We All Replace Our Routers Frequently, Right?
There are four small/medium business routers which were made by Cisco, as recently as five years ago, which have a flaw in their password validation algorithm. If leveraged, an attacker can use it to access the device’s IPSec VPN without needing any of that pesky authentication most people expect is required to do so.
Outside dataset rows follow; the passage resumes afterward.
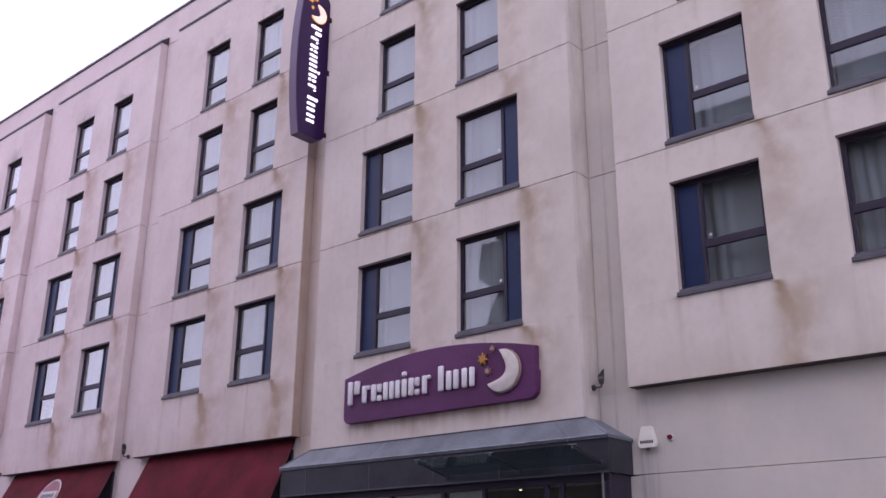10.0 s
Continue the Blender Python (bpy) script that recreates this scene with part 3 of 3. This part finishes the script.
# ---- awnings ----
def awning(i):
    x0, x1 = bay_edges(i)[0] + 0.46, bay_edges(i)[1] - 0.13
    at = thing("awning", (x0, BACK, 3.0), "wine red canvas awning sloping out below the bay", "awning", "shop awnings")
    w = x1 - x0
    n = 40
    bm = bmesh.new()
    prev = None
    for k in range(n + 1):
        u = w * k / n
        sag = 0.012 * abs(math.sin(math.pi * 4 * k / n))
        row = [bm.verts.new((u, y + sag * s, z)) for y, z, s in ((-0.004, 1.66, 0), (-0.30, 1.02, 1), (-0.60, 0.38, 1), (-0.78, 0.0, 0), (-0.79, -0.22, 0))]
        if prev:
            for a in range(4):
                bm.faces.new([prev[a], row[a], row[a + 1], prev[a + 1]])
        prev = row
    bmesh.ops.solidify(bm, geom=bm.faces[:], thickness=0.004)
    cloth = part("canvas", bm, RED, at)
    for u in (0.02, w - 0.02):
        edge = rod((u, -0.02, 1.58), (u, -0.755, 0.0), 0.012, sides=8)
        rod((u, -0.755, 0.0), (u, -0.02, 0.15), 0.012, edge, 8)
        part("side_arm", edge, BLACK, at, "black steel side arm")
    for u in (w * 0.25, w * 0.5, w * 0.75):
        part("rib", rod((u, -0.012, 1.58), (u, -0.755, 0.0), 0.012, sides=8), STEEL, at)
    for k in range(1, 3):
        u = w * k / 3
        seam = bmesh.new()
        for (ya, za), (yb, zb) in (((-0.012, 1.655), (-0.30, 1.02)), ((-0.30, 1.02), (-0.60, 0.38)), ((-0.60, 0.38), (-0.78, 0.0))):
            quad(seam, (u - 0.02, ya - 0.004, za), (u + 0.02, ya - 0.004, za), (u + 0.02, yb - 0.004, zb), (u - 0.02, yb - 0.004, zb))
        bmesh.ops.solidify(seam, geom=seam.faces[:], thickness=0.003)
        part("seam", seam, RED, cloth)
    return cloth, w


for i in (-3, -2, -1):
    aw, w = awning(i)
    # assumed shop window; its dark panel stands in for shade under the awning
    front = thing("shop_window", (bay_edges(i)[0] + 0.45, BACK, 0.0), "assumed dark framed shop window, its panel standing in for awning shade", "window", "shop windows", "structure")
    part("backing", box(0.05, w - 0.1, -0.03, -0.002, 0.4, 4.35), PRINT_AND_SHADE, front, "dark panel standing in for the shade under the awning")
    for a, b, c, d in ((0.0, 0.049, 0.35, 4.4), (w - 0.099, w - 0.05, 0.35, 4.4), (w * 0.5 - 0.03, w * 0.5 + 0.03, 0.401, 4.349), (0.05, w - 0.1, 0.35, 0.399), (0.05, w - 0.1, 4.351, 4.4)):
        part("frame_bar", box(a, b, -0.06, -0.0305 if c > 0.4 and d < 4.35 else -0.002, c, d), FRAME, front)
    if i == -2:
        slope = math.atan2(0.78, 1.66)
        lie = Matrix.Translation((3.0, -0.375, 0.82)) @ Matrix.Rotation(-slope, 4, "X")
        ring = [(0.58 * math.cos(radians(a)), 0.58 * math.sin(radians(a))) for a in range(0, 360, 12)]
        disc = [(0.52 * math.cos(radians(a)), 0.52 * math.sin(radians(a))) for a in range(0, 360, 12)]
        part("printed_ring", prism(ring, 0.004, lie @ Matrix.Translation((0, -0.020, 0))), LOGO_PALE, aw, "pale round border print")
        part("printed_disc", prism(disc, 0.004, lie @ Matrix.Translation((0, -0.025, 0))), LOGO, aw, "faded pink round print")
        part("printed_band", box(-0.46, 0.46, 0, 0.003, -0.12, 0.18), LOGO_PALE, aw, "pale band print").matrix_local = lie @ Matrix.Translation((0, -0.029, 0))
        for k in range(7):
            part("printed_bar", box(-0.38 + k * 0.11, -0.31 + k * 0.11, 0, 0.002, -0.04, 0.09), PRINT_AND_SHADE, aw, "small dark printed bar").matrix_local = lie @ Matrix.Translation((0, -0.032, 0))

# ---- wall fittings ----
def uplight(at, turned):
    lamp = thing("wall_uplight", Matrix.Translation(at) @ Matrix.Rotation(radians(turned), 4, "Z"), "black spot lamp on a short arm, aimed up the wall", "lamp", "wall uplights")
    part("base", rod((0, 0, 0), (0, -0.03, 0), 0.055, sides=20), BLACK, lamp)
    arm = rod((0, -0.03, 0), (0, -0.17, 0.0), 0.014)
    rod((0, -0.17, -0.005), (0, -0.17, 0.07), 0.014, arm)
    part("arm", arm, BLACK, lamp)
    head = part("head", rod((0, -0.17, 0.05), (0, -0.17, 0.13), 0.04, sides=18, r2=0.052), BLACK, lamp)
    part("lens", rod((0, -0.17, 0.131), (0, -0.17, 0.175), 0.047, sides=18, r2=0.042), DULL_STEEL, head, "clouded lamp glass")
    part("collar", rod((0, -0.17, 0.18), (0, -0.17, 0.205), 0.056, sides=18), BLACK, head)
    visor = bmesh.new()
    lo_ring, hi_ring = [], []
    for k in range(13):
        a = radians(-170 + k * 20)
        lo_ring.append(visor.verts.new((0.055 * math.cos(a), -0.17 + 0.055 * math.sin(a), 0.206)))
        hi_ring.append(visor.verts.new((0.06 * math.cos(a), -0.17 + 0.06 * math.sin(a), 0.21 + 0.12 * math.sin(math.pi * (k + 0.4) / 13))))
    for k in range(12):
        visor.faces.new([lo_ring[k], lo_ring[k + 1], hi_ring[k + 1], hi_ring[k]])
    bmesh.ops.solidify(visor, geom=visor.faces[:], thickness=0.004)
    part("visor", visor, BLACK, head)
    for k in range(4):
        a = radians(45 + 90 * k)
        c, d = 0.052 * math.cos(a), 0.052 * math.sin(a)
        part("cage_bar", rod((c, -0.17 + d, 0.128), (c, -0.17 + d, 0.182), 0.006, sides=6), BLACK, head)


uplight((4.17, 0.255, 4.79), 90)
for i in (-3, -2):
    uplight((bay_edges(i)[1] + 0.42, BACK, 4.76), 0)
alarm = thing("alarm_box", (4.91, BACK, 3.69), "ivory plastic alarm box with a dark printed band", "alarm")
body = prism([(0.0, 0.06), (0.04, 0.0), (0.31, 0.0), (0.35, 0.06), (0.275, 0.345), (0.25, 0.36), (0.1, 0.36), (0.075, 0.345)], 0.085, Matrix.Translation((0, -0.088, 0)), 0.012)
cover = part("cover", body, ALARM, alarm)
for k in range(6):
    part("printed_bar", box(0.055 + k * 0.042, 0.055 + k * 0.042 + 0.030, -0.0905, -0.087, 0.075, 0.125), PRINT_AND_SHADE, cover, "small dark printed bar")
part("strobe", rod((0.175, -0.045, -0.035), (0.175, -0.045, 0.002), 0.035, sides=16), BLACK, alarm)
red = thing("alarm_sounder", (5.49, BACK, 3.84), "small dark red round sounder on the wall", "alarm")
part("base", rod((0, 0, 0), (0, -0.03, 0), 0.058, sides=20), WHITE, red)
part("lens", rod((0, -0.03, 0), (0, -0.075, 0), 0.046, sides=20, r2=0.034), RED_LENS, red)
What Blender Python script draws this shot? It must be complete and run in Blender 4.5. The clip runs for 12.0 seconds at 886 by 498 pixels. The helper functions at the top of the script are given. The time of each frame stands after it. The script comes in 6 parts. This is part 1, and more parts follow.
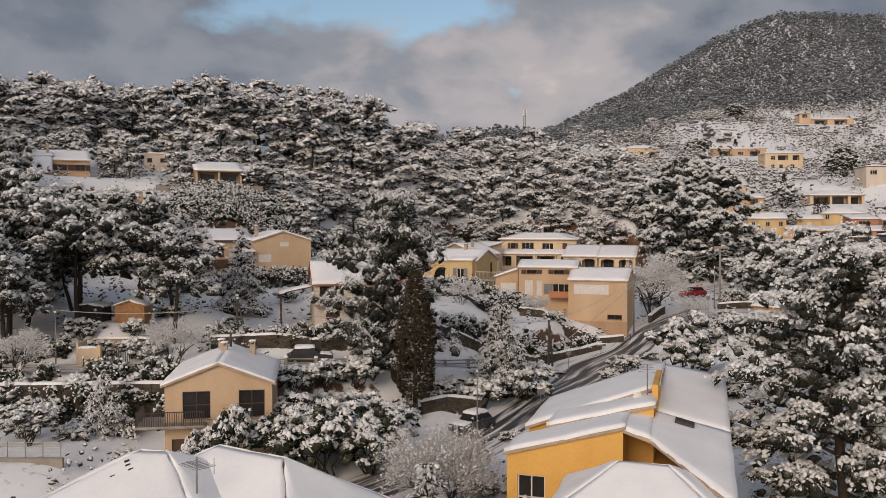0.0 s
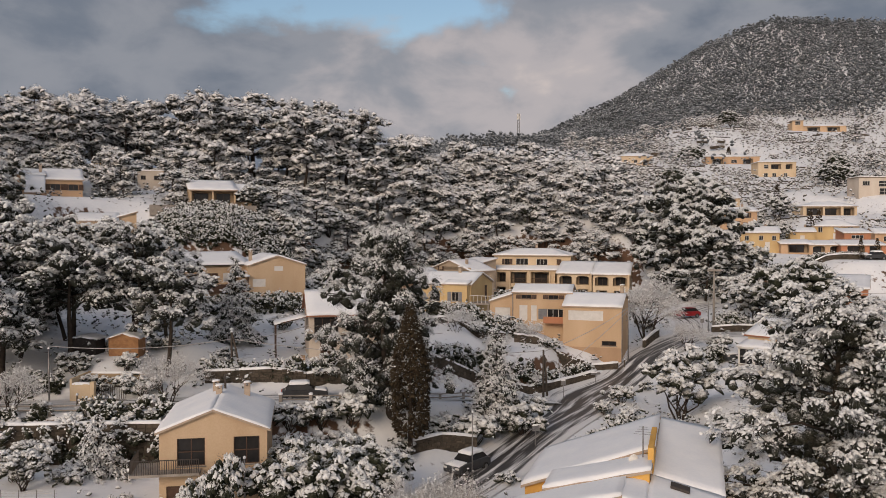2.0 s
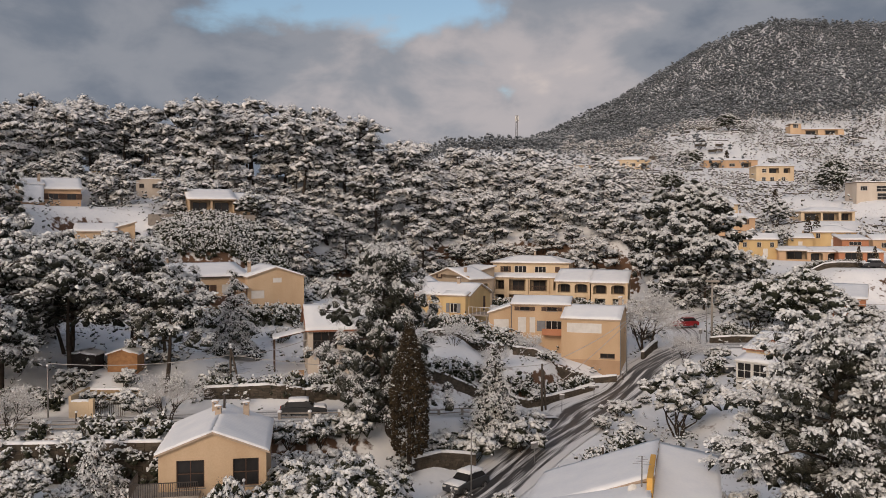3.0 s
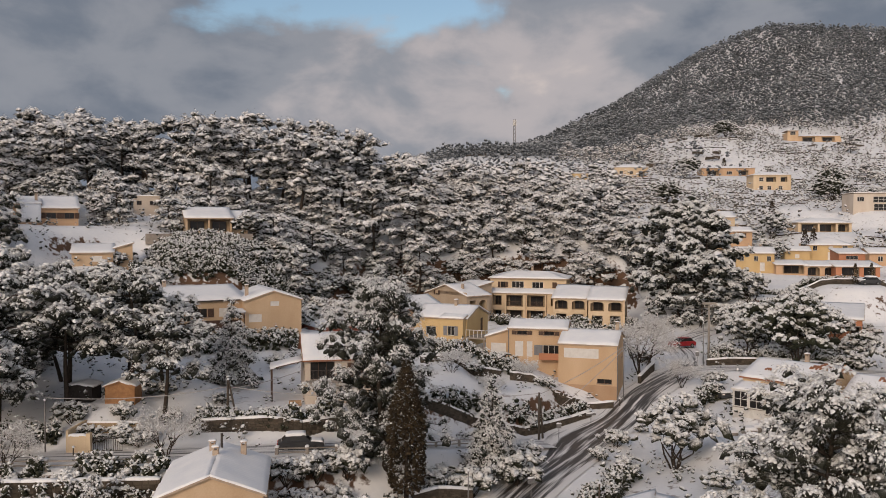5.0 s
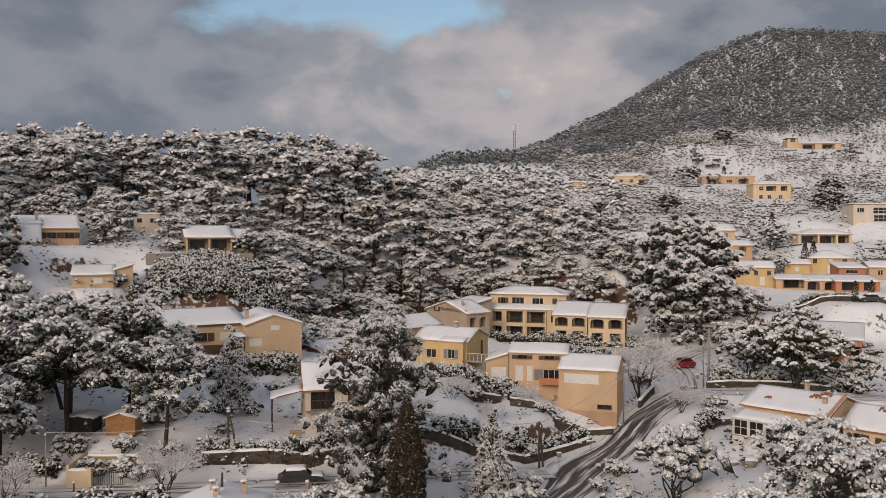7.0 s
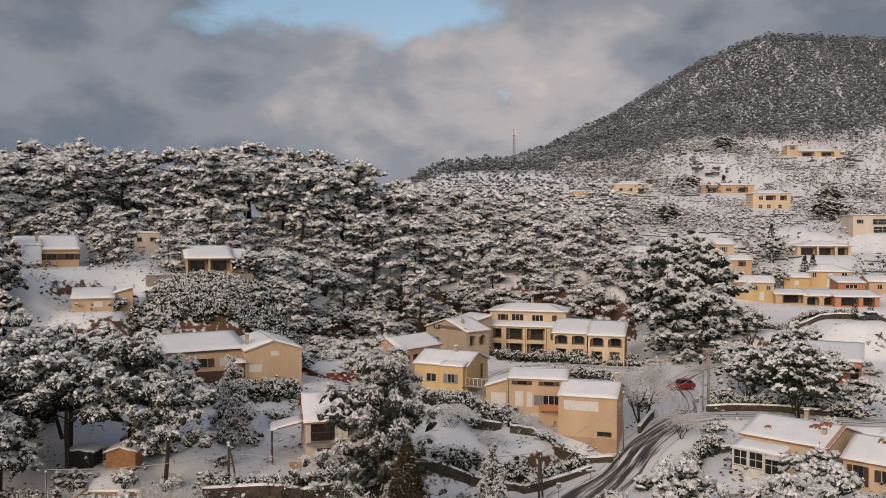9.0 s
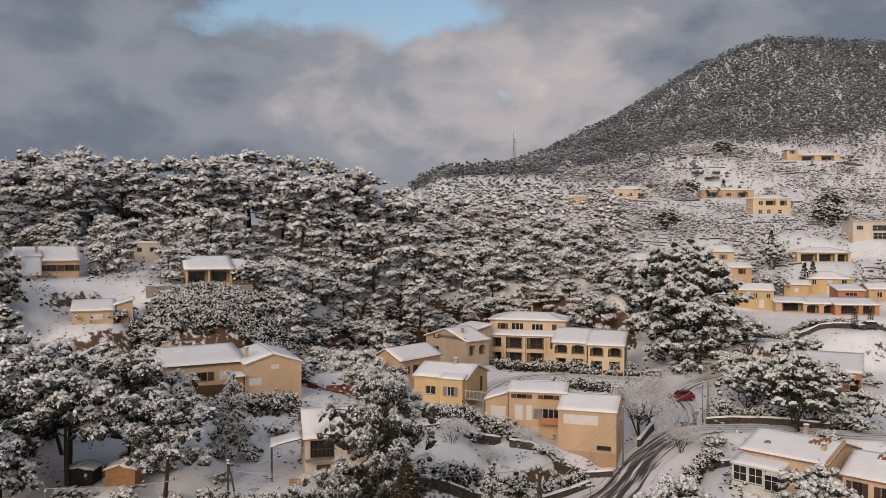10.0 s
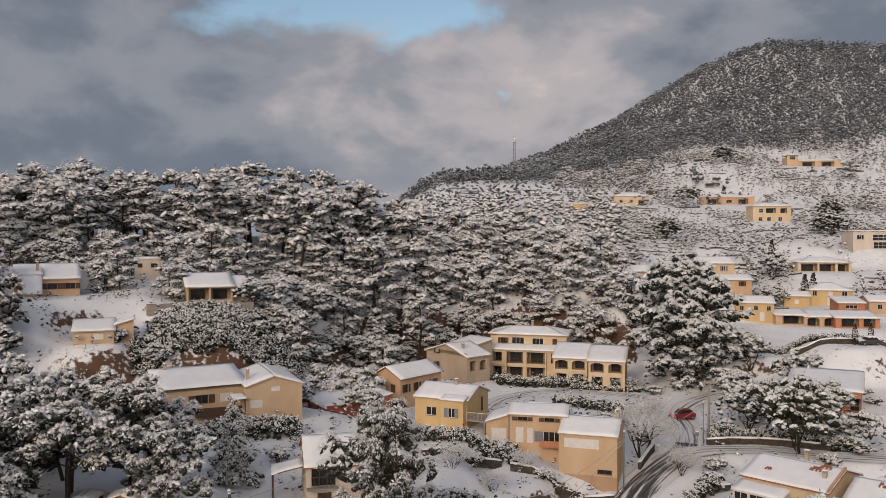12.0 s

Indeed it gives full administrative access to the that portion of the router, and once they have control of the VPN then they can wreak all sorts of havoc.
Cisco will not be patching this.
Their reasoning is that the kit is old, the most recent reaching EOL this year and so Cisco feels justified in no longer supporting the four effected routers, even though some continued to be sold after their official EOL. Those four models are the RV110W Wireless-N VPN Firewall, RV130 VPN Router, RV130W Wireless-N Multifunction VPN Router, and RV215W Wireless-N VPN Router.
There is a small problem in is that the majority of medium and small businesses, not to mention your ISP, do not upgrade their routers on any sort of schedule apart from replacing broken ones. How old is the one your ISP provided, and when is the last time you upgraded any routers you might have in addition to it? This sort of planned obsolescence is bad enough in a smart lightbulb, but for the hardware VPN you depend upon to provide security to be treated the same by it’s manufacturer is rather worrying.